- IATA: none; ICAO: none;

Summary
- Airport type: Public
- Owner/Operator: Province of Cotabato
- Serves: M'lang and Kidapawan
- Location: M'lang, Cotabato, Philippines
- Coordinates: 06°54′42″N 124°55′27″E﻿ / ﻿6.91167°N 124.92417°E

Map
- Central Mindanao Airport Location in the Philippines

= Central Mindanao Airport =

Airport serving M'lang, Cotabato, Philippines

Central Mindanao Airport, (Note: Hulugpaan sang Katunganan Mindanao, Paliparan ng Gitnang Mindanao) formerly North Cotabato Rural Airport and also known as the M'lang Airport, is an airport serving the general area of M'lang, located in the province of Cotabato in the Philippines. It is the only inland airport of Mindanao with capability for commercial flights.
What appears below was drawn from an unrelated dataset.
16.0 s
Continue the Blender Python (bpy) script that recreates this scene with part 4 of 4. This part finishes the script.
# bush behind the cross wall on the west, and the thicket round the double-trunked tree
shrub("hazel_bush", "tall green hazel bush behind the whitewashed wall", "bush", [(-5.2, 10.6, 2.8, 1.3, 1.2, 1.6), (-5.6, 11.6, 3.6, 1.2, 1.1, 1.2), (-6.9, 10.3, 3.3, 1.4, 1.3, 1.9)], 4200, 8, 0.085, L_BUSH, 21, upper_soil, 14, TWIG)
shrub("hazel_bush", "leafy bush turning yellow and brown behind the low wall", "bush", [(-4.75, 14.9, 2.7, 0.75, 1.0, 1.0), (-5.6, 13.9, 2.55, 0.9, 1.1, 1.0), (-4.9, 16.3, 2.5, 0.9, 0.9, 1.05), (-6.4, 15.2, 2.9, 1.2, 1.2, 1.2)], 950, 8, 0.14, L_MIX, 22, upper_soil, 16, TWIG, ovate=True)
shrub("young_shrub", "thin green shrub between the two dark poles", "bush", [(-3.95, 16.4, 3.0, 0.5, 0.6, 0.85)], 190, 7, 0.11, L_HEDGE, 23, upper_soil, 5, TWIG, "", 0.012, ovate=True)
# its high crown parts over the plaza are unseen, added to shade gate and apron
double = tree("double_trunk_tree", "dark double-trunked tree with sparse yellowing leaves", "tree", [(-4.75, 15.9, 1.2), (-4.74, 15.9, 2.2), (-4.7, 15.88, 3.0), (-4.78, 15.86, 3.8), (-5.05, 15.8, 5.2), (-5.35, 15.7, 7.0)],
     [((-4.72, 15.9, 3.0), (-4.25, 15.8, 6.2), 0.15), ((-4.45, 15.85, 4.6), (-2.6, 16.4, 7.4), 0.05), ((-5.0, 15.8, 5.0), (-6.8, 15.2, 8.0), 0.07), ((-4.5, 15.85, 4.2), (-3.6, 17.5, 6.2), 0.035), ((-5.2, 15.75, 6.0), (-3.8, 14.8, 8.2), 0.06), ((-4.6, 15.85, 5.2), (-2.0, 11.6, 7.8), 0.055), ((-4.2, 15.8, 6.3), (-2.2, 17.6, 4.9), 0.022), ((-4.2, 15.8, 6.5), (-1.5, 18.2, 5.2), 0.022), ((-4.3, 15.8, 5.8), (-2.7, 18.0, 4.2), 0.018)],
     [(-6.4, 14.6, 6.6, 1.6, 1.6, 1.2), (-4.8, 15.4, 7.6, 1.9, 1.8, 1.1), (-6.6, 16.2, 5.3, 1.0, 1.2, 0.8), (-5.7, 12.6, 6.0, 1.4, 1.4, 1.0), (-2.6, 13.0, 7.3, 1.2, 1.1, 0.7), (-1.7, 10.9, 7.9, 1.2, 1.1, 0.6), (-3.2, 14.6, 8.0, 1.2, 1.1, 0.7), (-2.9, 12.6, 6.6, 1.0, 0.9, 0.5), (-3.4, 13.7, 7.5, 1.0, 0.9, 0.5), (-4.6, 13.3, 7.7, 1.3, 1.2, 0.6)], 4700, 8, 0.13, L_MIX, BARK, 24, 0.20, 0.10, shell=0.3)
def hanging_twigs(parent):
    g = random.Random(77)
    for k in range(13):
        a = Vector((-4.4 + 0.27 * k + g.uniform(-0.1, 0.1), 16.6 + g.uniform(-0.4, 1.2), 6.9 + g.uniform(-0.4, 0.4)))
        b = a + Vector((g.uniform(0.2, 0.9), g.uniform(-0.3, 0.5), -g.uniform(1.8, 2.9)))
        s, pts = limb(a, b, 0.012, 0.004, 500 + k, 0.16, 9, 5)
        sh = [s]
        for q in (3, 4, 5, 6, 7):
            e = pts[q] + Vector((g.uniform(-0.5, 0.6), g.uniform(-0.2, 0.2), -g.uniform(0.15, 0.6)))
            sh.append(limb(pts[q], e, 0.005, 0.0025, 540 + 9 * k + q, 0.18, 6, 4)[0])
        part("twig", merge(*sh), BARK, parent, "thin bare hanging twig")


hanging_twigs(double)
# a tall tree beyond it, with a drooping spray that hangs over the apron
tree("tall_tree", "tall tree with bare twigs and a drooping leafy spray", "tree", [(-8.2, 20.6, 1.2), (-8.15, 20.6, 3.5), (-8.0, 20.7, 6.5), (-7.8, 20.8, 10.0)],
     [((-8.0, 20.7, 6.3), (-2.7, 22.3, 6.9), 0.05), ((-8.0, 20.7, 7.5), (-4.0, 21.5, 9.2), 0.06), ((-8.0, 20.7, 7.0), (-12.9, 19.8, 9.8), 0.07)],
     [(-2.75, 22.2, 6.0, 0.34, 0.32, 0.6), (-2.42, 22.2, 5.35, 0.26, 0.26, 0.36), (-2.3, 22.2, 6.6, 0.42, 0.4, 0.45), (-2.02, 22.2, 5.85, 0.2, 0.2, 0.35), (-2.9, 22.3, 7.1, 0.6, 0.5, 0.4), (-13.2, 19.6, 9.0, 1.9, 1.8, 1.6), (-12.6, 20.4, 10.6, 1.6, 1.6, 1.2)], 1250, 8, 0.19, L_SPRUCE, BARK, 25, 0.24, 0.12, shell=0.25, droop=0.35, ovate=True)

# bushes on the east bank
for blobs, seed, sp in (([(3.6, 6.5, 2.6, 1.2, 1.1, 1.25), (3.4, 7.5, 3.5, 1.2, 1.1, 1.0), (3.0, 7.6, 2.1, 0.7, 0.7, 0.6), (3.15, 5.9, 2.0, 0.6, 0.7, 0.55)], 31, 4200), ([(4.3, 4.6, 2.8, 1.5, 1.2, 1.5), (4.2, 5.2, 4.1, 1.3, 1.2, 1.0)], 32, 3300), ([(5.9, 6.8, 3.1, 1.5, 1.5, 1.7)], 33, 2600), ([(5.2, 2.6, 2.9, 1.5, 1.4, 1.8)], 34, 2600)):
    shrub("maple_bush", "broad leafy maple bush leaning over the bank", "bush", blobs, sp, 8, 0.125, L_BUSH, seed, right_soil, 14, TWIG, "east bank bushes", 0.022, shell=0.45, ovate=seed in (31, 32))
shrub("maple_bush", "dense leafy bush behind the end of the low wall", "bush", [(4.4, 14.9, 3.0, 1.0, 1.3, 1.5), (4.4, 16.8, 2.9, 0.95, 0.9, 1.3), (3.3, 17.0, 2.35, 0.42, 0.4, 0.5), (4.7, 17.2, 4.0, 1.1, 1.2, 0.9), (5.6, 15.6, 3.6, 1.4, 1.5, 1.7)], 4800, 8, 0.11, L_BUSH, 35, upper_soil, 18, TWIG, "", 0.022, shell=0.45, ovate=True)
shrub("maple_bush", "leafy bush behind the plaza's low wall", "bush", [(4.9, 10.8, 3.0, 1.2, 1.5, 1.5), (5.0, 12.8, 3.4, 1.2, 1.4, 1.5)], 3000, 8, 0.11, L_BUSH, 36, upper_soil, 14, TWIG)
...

It occupies 62 ha of lands with a 1.2 km-long concrete runway and a terminal building. The airport is primarily intended to support the transport of agricultural produce from the central part of Mindanao.

==History==
The Central Mindanao Airport was conceptualized by the Cotabato provincial government under then-Governor Emmanuel Piñol. In 2001, the national government appropriated for its funding of P2.895 million has been included in the national budget of the Philippines for fiscal year 2001.

The Cotabato provincial government acquired the 62 ha of land in Barangay Tawantawan in 2003 from the heirs of Don Tomas Buenaflor for the airport project. The acquisition of the site was supported by President Gloria Macapagal Arroyo, Senators John Osmeña and Richard Gordon, and Congressmen Bernardo Piñol Jr., Jesus Sacdalan and Nancy Catamco. Construction of the airport began in 2004.
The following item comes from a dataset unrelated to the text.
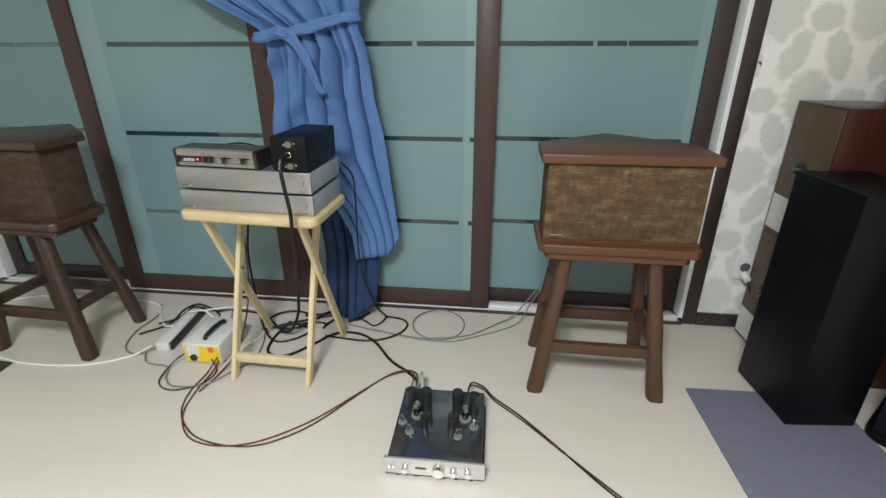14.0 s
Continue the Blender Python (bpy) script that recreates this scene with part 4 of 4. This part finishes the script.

The construction of the airport's terminal building was completed under the administration of then-Governor Jesus Sacdalan with then-President Arroyo leading the inauguration rites of the facility in November 2009. However the airport's opening was mothballed during the administration of Sacdalan's successor Emmylou Mendoza, who cites the inability to transfer the airport to the Department of Transportation due to missing documents.

The airport was used for the first time in February 2016, when the provincial government of Cotabato secured consent from the Civil Aviation Authority of the Philippines (CAAP) to use the airport as a hub for a province-wide cloud seeding program to avert a drought.

Governor Catamco who became governor of Cotabato in 2019, asked for the intervention of President Rodrigo Duterte regarding the status of the Central Mindanao Airport. Duterte publicly expressed desire to make the airport operational and instructed Senator and close aide Bong Go to oversee the process, after the head of state was briefed on the airport's status during his visit in M'lang following in earthquake.

==Cost==
Some P430 million was allocated for the construction of the airport.

=== Upgrading ===
In April 2024 seven airports across Mindanao were designated to receive P1.3 billion for new infrastructure development as part of the 2024 General Appropriations Law. Of this, P300 million was earmarked for Central Mindanao airport.